Overview
The practice of analysing price charts and market data to forecast future price movements and identify trade setups. Relies on patterns, levels, and indicators rather than fundamental company/asset data.
Key Concepts
- Trendlines — lines drawn along swing highs (downtrend) or swing lows (uptrend) to define price direction and identify potential breakout or reversal zones. Drawing them correctly (connecting significant pivot points, not forcing them) is the foundational skill.
- Trade setup identification — a valid setup requires confluence: price approaching a trendline + a signal (candlestick pattern, momentum shift) + confirmation. Not every touch of a line is a trade.
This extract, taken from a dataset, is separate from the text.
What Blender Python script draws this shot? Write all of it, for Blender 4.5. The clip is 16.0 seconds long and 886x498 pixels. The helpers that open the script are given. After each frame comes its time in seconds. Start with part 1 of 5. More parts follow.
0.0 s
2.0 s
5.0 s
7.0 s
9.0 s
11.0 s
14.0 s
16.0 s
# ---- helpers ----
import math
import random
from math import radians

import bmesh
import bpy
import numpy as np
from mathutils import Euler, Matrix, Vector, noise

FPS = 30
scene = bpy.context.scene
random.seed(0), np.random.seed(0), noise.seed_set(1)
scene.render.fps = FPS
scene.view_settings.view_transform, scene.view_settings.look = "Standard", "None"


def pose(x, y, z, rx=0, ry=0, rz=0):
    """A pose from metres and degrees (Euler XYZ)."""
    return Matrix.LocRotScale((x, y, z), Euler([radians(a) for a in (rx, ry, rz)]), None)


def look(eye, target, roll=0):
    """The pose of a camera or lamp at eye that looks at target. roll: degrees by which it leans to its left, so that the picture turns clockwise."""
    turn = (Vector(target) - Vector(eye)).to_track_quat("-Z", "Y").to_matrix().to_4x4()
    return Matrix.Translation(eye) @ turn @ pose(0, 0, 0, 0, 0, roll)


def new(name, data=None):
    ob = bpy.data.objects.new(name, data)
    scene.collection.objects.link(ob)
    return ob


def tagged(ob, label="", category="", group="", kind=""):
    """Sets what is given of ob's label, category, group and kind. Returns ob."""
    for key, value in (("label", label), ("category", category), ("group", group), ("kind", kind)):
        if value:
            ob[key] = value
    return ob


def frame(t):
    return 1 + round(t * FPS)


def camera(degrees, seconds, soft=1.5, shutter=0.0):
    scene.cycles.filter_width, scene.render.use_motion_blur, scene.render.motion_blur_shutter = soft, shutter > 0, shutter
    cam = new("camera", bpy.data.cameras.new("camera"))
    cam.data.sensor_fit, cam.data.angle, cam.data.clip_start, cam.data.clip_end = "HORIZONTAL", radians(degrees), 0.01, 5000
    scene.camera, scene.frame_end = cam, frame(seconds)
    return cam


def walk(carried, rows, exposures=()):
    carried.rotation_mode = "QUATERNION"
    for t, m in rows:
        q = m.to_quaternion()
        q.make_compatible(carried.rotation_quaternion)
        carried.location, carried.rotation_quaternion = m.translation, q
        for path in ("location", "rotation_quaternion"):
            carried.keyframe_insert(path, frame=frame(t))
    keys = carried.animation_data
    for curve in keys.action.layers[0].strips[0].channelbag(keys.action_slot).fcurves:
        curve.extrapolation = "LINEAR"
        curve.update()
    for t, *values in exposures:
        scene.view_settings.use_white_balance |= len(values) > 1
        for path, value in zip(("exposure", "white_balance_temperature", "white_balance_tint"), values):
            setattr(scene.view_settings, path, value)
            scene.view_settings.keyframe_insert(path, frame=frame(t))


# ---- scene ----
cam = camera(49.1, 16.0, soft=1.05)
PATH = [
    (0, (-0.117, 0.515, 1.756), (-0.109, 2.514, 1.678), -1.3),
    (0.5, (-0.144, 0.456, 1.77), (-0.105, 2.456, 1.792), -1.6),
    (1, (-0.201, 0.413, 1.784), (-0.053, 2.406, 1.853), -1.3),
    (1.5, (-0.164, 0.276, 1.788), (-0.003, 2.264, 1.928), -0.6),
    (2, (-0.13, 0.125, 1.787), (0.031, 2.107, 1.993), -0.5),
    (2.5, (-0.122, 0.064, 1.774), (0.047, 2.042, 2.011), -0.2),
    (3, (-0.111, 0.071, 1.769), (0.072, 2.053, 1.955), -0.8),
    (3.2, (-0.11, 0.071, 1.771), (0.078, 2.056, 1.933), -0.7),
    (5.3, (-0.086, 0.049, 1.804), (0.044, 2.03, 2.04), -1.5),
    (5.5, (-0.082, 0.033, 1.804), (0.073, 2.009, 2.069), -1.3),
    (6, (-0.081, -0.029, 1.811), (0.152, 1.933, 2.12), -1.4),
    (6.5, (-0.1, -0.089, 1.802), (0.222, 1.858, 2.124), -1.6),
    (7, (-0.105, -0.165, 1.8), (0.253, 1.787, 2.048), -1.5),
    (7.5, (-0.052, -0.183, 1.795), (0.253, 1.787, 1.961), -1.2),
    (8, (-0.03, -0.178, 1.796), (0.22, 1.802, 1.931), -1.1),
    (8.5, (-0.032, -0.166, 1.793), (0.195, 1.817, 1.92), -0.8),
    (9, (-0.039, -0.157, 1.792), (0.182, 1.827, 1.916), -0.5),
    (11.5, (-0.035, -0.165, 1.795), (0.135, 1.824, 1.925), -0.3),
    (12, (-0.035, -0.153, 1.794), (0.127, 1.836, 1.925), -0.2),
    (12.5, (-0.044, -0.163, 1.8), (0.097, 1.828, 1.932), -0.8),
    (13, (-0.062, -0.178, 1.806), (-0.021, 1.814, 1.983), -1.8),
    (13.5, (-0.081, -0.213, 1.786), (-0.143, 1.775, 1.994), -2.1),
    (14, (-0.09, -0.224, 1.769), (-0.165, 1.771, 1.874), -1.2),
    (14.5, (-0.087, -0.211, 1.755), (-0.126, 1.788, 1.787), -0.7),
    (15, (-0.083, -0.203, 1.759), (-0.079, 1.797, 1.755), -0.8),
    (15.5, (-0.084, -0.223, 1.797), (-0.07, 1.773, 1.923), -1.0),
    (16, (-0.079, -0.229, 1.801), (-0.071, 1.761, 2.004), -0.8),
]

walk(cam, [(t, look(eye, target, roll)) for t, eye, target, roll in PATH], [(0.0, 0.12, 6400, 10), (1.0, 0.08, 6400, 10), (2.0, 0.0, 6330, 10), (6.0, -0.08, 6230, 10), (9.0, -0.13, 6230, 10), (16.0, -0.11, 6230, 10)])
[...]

- Stop loss placement — the most common mistake is placing stops based on arbitrary percentage risk (e.g. “I’ll risk 2%”) rather than trade logic. Logic-based stops are placed beyond the level that invalidates the thesis — if price reaches there, the setup is wrong.
- Risk management — position sizing and stop placement are inseparable. A well-placed stop at the right level determines position size; the dollar risk follows from that, not the other way around.
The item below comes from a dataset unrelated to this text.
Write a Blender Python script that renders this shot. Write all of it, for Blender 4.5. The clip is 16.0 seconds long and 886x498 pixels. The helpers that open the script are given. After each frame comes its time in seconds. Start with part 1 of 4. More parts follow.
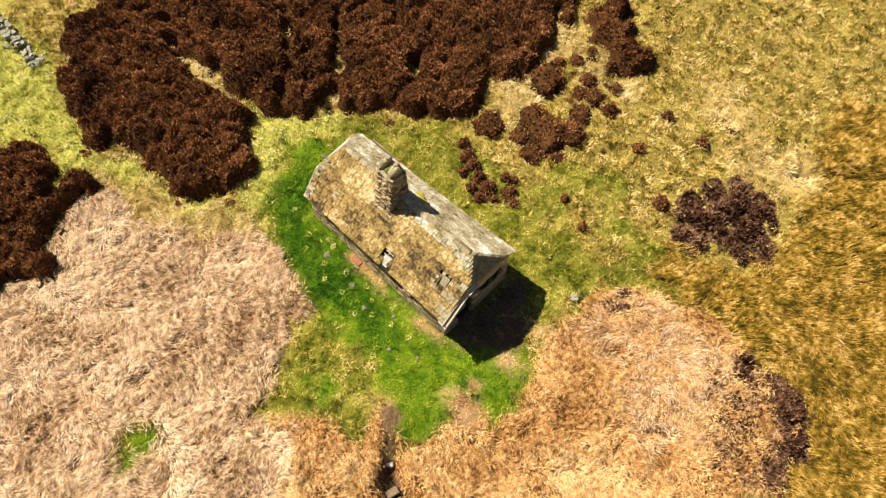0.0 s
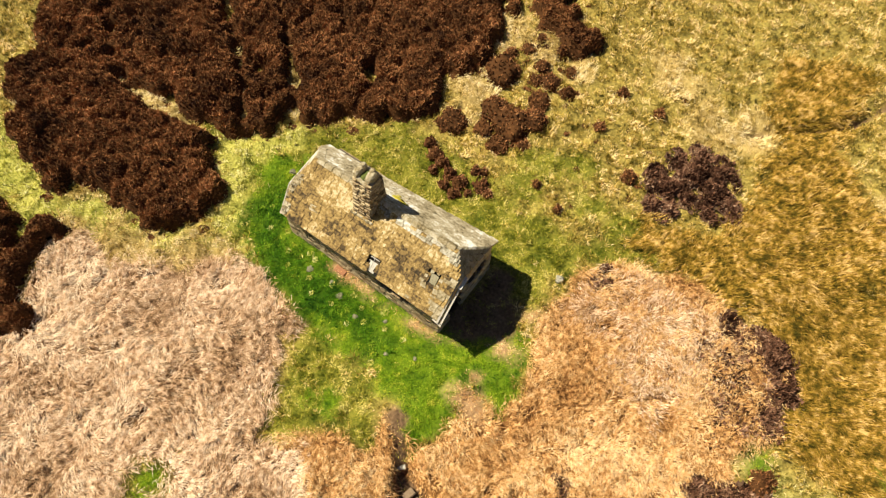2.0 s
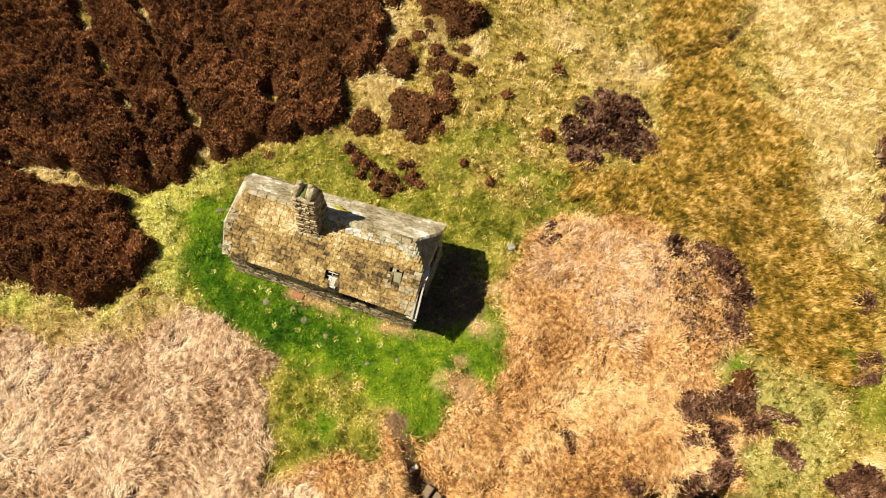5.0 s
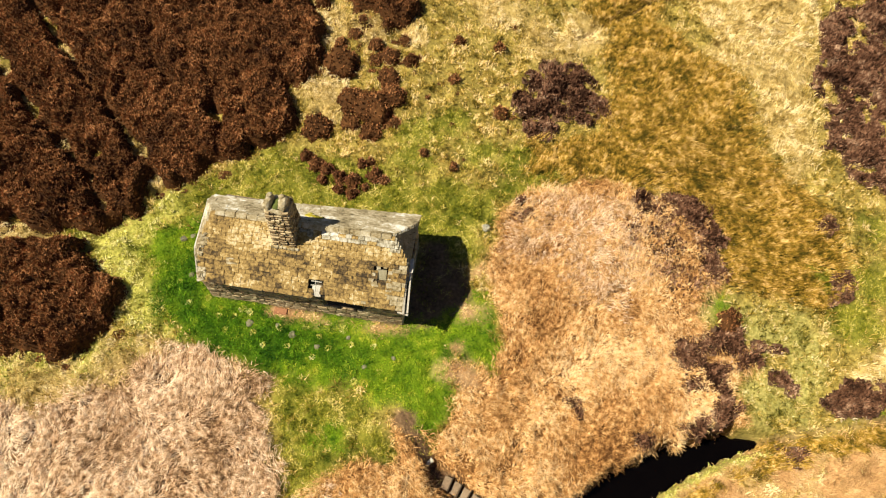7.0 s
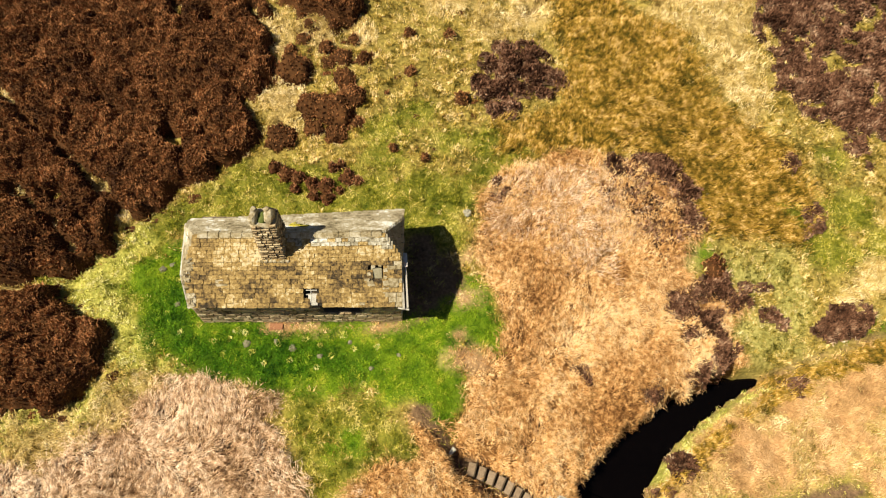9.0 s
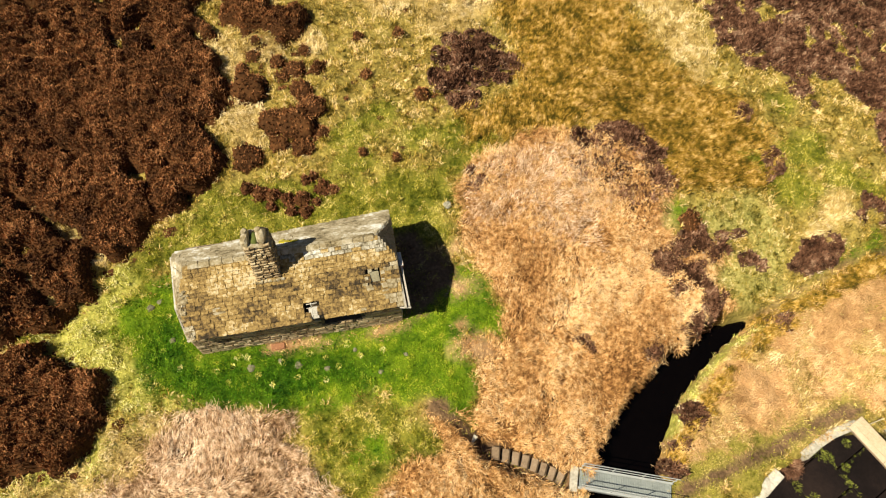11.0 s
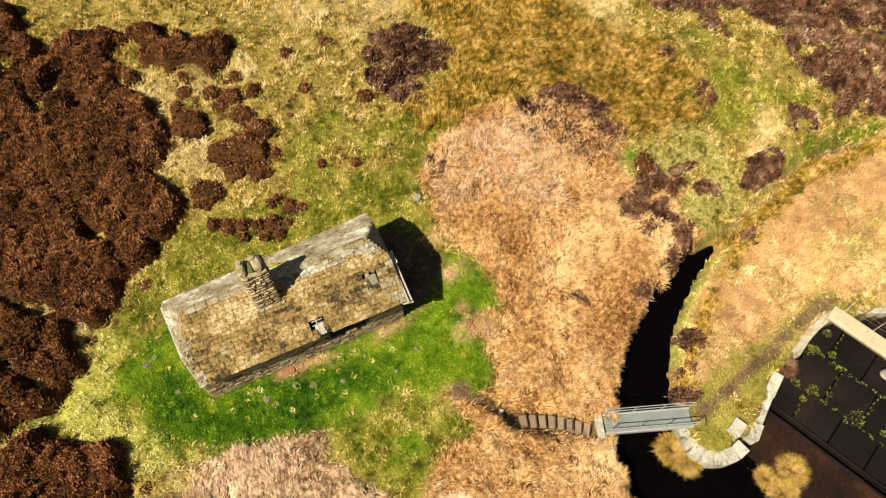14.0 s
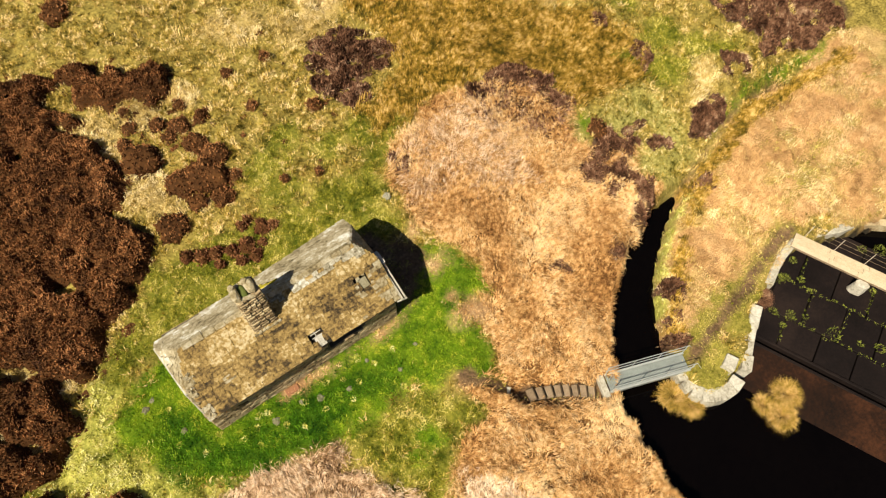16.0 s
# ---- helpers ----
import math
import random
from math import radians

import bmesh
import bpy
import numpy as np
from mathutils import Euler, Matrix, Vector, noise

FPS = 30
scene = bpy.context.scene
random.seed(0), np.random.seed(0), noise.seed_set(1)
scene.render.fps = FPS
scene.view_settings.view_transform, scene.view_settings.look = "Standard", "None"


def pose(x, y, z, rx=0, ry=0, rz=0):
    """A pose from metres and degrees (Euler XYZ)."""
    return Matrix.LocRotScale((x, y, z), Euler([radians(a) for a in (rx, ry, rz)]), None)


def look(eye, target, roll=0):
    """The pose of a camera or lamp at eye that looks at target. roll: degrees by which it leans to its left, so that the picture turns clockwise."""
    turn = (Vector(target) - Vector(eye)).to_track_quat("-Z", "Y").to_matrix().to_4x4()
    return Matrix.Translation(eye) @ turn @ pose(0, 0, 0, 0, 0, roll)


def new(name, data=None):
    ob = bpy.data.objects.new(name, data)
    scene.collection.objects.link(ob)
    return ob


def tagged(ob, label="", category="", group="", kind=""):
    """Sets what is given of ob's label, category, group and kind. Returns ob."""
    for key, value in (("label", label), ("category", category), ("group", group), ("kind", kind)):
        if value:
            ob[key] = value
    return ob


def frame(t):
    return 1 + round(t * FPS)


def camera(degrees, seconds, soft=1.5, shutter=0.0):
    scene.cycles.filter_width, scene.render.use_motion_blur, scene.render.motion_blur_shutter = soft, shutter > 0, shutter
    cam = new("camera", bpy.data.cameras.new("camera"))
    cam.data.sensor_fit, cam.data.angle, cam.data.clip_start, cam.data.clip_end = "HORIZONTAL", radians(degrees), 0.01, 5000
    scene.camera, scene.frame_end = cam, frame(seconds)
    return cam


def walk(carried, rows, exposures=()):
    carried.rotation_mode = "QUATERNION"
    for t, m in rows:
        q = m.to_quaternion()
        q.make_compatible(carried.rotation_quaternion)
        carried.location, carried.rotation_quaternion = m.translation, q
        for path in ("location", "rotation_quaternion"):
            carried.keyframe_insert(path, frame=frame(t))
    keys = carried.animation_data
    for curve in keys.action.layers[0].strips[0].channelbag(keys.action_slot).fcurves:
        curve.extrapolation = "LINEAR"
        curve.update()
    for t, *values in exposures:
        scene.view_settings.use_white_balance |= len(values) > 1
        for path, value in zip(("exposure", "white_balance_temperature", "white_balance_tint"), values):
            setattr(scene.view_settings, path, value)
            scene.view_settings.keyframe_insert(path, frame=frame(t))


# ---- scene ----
cam = camera(65.2, 16.0, 1.15)
METRES, EYE, TILT, LEAN, TURN = 14.0, 29.8, -63.0, 0.0, 44.5
EAST, NORTH = 12.0, -9.8
ROWS = [
    (0.0, 0.0, 0.0, 0.0, 0.0, 0.0, -0.0),
    (0.5, -0.0214, -0.0045, -0.0018, -0.92, -0.01, 1.84),
    (1.0, -0.0443, -0.0087, -0.0037, -1.84, -0.01, 3.66),
    (1.5, -0.0668, -0.0134, -0.0039, -2.75, -0.08, 5.47),
    (2.0, -0.09, -0.0185, -0.0034, -3.68, -0.16, 7.28),
    (2.5, -0.1139, -0.0211, -0.0026, -4.77, -0.31, 9.35),
    (3.0, -0.1384, -0.0221, -0.0021, -6.23, -0.56, 12.03),
    (3.5, -0.1635, -0.0216, -0.0016, -7.82, -0.91, 14.86),
    (4.0, -0.1882, -0.0197, 0.0001, -9.17, -1.28, 17.31),
    (6.5, -0.3244, 0.0188, 0.0218, -16.32, -4.17, 28.76),
    (7.0, -0.3525, 0.0314, 0.0293, -17.82, -4.94, 30.9),
    (7.5, -0.3815, 0.0439, 0.0387, -19.38, -5.8, 32.98),
    (8.0, -0.4106, 0.0548, 0.0508, -20.95, -6.72, 34.99),
    (8.5, -0.4399, 0.0649, 0.065, -22.61, -7.73, 36.98),
    (9.0, -0.469, 0.0746, 0.0804, -24.29, -8.78, 38.93),
    (11.5, -0.6067, 0.1173, 0.1892, -35.26, -16.46, 48.5),
    (12.0, -0.6307, 0.1261, 0.2139, -37.87, -18.48, 50.22),
    (12.5, -0.6543, 0.1357, 0.2384, -40.47, -20.51, 51.79),
    (13.0, -0.6764, 0.1457, 0.2641, -43.3, -22.8, 53.31),
    (13.5, -0.6975, 0.1562, 0.2909, -46.51, -25.4, 54.82),
    (14.0, -0.717, 0.1672, 0.3177, -49.94, -28.25, 56.25),
    (14.5, -0.7361, 0.1792, 0.3451, -53.65, -31.35, 57.58),
    (15.0, -0.7539, 0.1921, 0.3735, -57.84, -34.93, 58.84),
    (15.5, -0.7699, 0.206, 0.4013, -62.54, -39.0, 60.01),
    (16.0, -0.7836, 0.2209, 0.4305, -68.84, -44.53, 61.16),
]
walk(cam, [(t, pose(EAST, NORTH, EYE, TILT, LEAN, TURN) @ pose(METRES * x, METRES * y, METRES * z, 90 + pitch, roll, yaw)) for t, x, y, z, yaw, pitch, roll in ROWS],
     [(0.0, 0.85), (4.0, 0.80), (8.0, 0.74), (12.0, 0.64), (16.0, 0.58)])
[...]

Trendline Rules (Tori Trades)
- Connect at least two significant swing points — more touches = stronger line
- Don’t force the line to fit; if it doesn’t connect cleanly, it may not be a real trendline
- Watch for price reaction at the line — a break with momentum is more significant than a drift through
- Most reliable setups come from the third or fourth touch of a well-established line
Stop Loss Logic (Tori Trades)
- Percentage-based stops: arbitrary, get triggered before valid setups play out
- Logic-based stops: placed just beyond the structural level that defines the trade thesis
- If price reaches your stop, it means the setup was wrong — not that you got unlucky
- This reframe changes stop placement from “how much am I willing to lose?” to “where does this trade become invalid?”
Synthesis
Technical analysis is a probability game, not a prediction game. The goal is finding setups where the risk/reward ratio is favourable and the invalidation point is clear. The two resources here (trendlines + stop losses) cover the entry and exit sides of the same trade logic — they belong together.
Both resources unwatched — this page will expand significantly once consumed.
Contradictions / Open Questions
- TA is often critiqued as self-fulfilling prophecy — does it work because of market psychology or because enough traders use it?
- How does trendline analysis apply differently to equities vs. futures vs. options?